Oh, to have that singular focus! What does Jesus want? Not, “What do I want and how can I make it fit into God’s plan?” Not, “What is everyone else asking me to do?” And definitely not, “How many things do I need to do to be worthy of God’s love and Heaven?” Simply, “What are the interests of Christ?”
During Entermissions, Todd Lafferty caught my attention with this statement, “You only have to worship ONE God.” I see that truth in this passage. Timothy and Epaphroditus had one God, and they spent all on Him. All the things we want—we don’t have to run after those. All the things others want us to do—they are not necessarily the goal either. Our goal is just this: What does our ONE Lord want?
Here are some things that Jesus wants:
Our Repentance. “From that time Jesus began to preach, and to say, Repent: for the kingdom of heaven is at hand” (Matthew 4:17).
Lights that Shine. “Let your light so shine before men, that they may see your good works, and glorify your Father which is in heaven” (Matthew 5:16).
Our Reconciliation. “Therefore if you bring your gift to the altar, and there remember that your brother has something against you; leave your gift before the altar, and go your way; first be reconciled to your brother, and then come and offer your gift” (Matthew 5:23–25).
A Turned Cheek. “But I say unto you, Love your enemies, bless them that curse you, do good to them that hate you, and pray for them which despitefully use you, and persecute you.” (Matthew 5:44).
Laborers. “The harvest truly is plenteous, but the laborers are few; pray therefore to the Lord of the harvest, that he will send forth laborers into his harvest” (Matthew 9:37–38).

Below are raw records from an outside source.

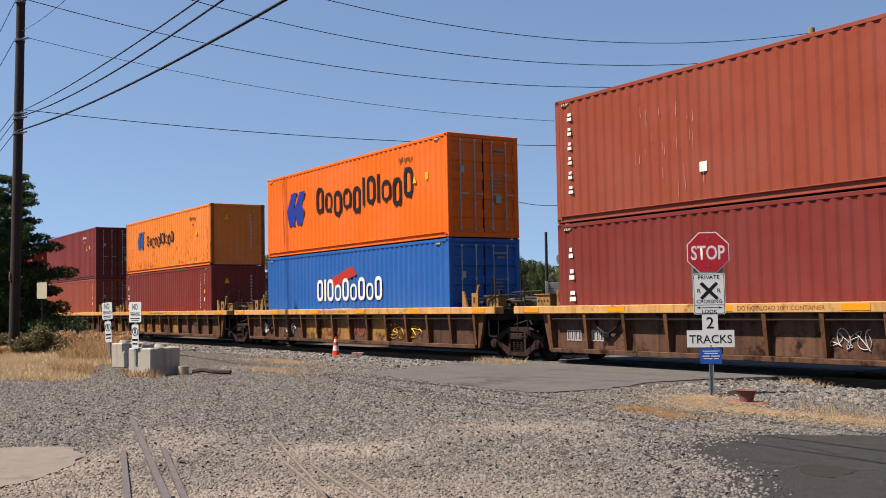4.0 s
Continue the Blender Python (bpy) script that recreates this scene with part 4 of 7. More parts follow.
GREEN = paint("green", "1a6039", 0.1, 0.2, 0.07)
GREEN_BRIGHT = paint("bright_green", "22913f", 0.08, 0.15, 0.06)
GREEN_DARK = paint("dark_green", "1d5c3b", 0.2, 0.25, 0.08)
GREEN_FADED = paint("faded_green", "44763f", 0.3, 0.4, 0.12)
BLUE = paint("blue", "25599c", 0.15, 0.3, 0.08)
GREY = paint("grey", "84908f", 0.5, 0.7, 0.08)
GREY_WORN = paint("worn_grey", "7b8688", 0.35, 0.95, 0.12)
GREY_LIGHT = paint("light_grey_blue", "98a6aa", 0.15, 0.35, 0.06)
GREY_DARK = paint("dark_grey_door", "46525c", 0.2, 0.3, 0.08)
WHITE = paint("container_white", "cec9be", 0.1, 0.25, 0.04)
GREY_BLUE_LOGO = plain("emblem_blue", "2a4a86", 0.5)

MIX_Y = surface("paint_wagon_yellow", "cf9c58", 0.6, 0, 0.14, 0.9, "7a5230", 0.38, 0.9, 0.8, 0.12, 25.0, spec=0.2)
BR = grimy("wagon_brown", "5c4234", 0.55, 0.9, vary=0.3)
BR_DARK = grimy("wagon_dark_brown", "5a3a2b", 0.5, 0.8, vary=0.35)
BR_YEL = grimy("wagon_yellow_brown", "97703c", 0.6, 1.0, 0.75, "4a3220")
SILL = grimy("sill_yellow", "c4955c", 0.4, 0.3, 0.65, "6e5038", 0.12)
OCHRE = grimy("wagon_ochre", "7a5233", 0.35, 0.7, 0.7, "5a3a24")
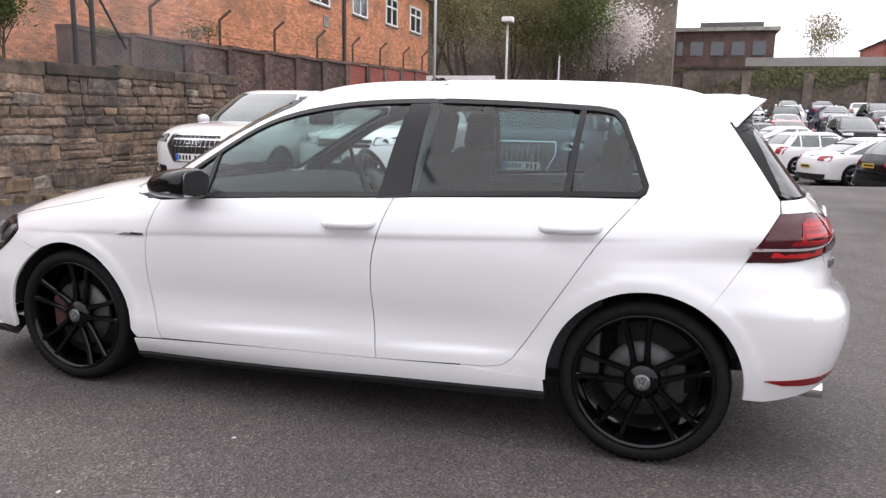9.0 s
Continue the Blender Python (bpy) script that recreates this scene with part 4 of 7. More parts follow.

Love for Little Ones. “Take heed that you do not despise one of these little ones; for I say unto you, That in heaven their angels do always behold the face of my Father who is in heaven” (Matthew 18:10).
Inclusion of the Needy. “Then said he also ‘When thou make a dinner or a supper, do not call your friends, brethren, neither your kinsmen nor rich neighbors; lest they also bid you, and a recompense be made to you. But when you make a feast, call the poor, the maimed, the lame, the blind: and you shall be blessed; for they cannot recompense you: for you shall be recompensed at the resurrection of the just’” (Luke 14:12–14).
The Gospel Proclaimed. Go therefore, and teach all nations, baptizing them in the name of the Father, and of the Son, and of the Holy Ghost” (Matthew 28:19).
Obviously, these are only a few of the many desires of Jesus, and maybe you already feel overwhelmed. It is hard to seek Christ’s interests. It is, indeed, a full life’s work. But it is steady work, unlike chasing our own fickle desires. And it is much simpler work, rather than trying to listen to the world’s competing voices. If you are looking for the will of Jesus and stepping away from your own desires, you are on the right track. Focusing on even one of our Lord’s desires will set you down the path of love.
So if you are discouraged by questions about your own future, step out of that cycle and return to the basics by looking at Christ’s words. If we feel caught frantically pleasing everyone else in our circles, our hearts can be calmed by the will of Jesus for us: “Seek first the kingdom of God.” That was the secret to Paul’s steadfast walk (and that of Timothy and Epaphroditus). Holy Spirit, guide us in this path.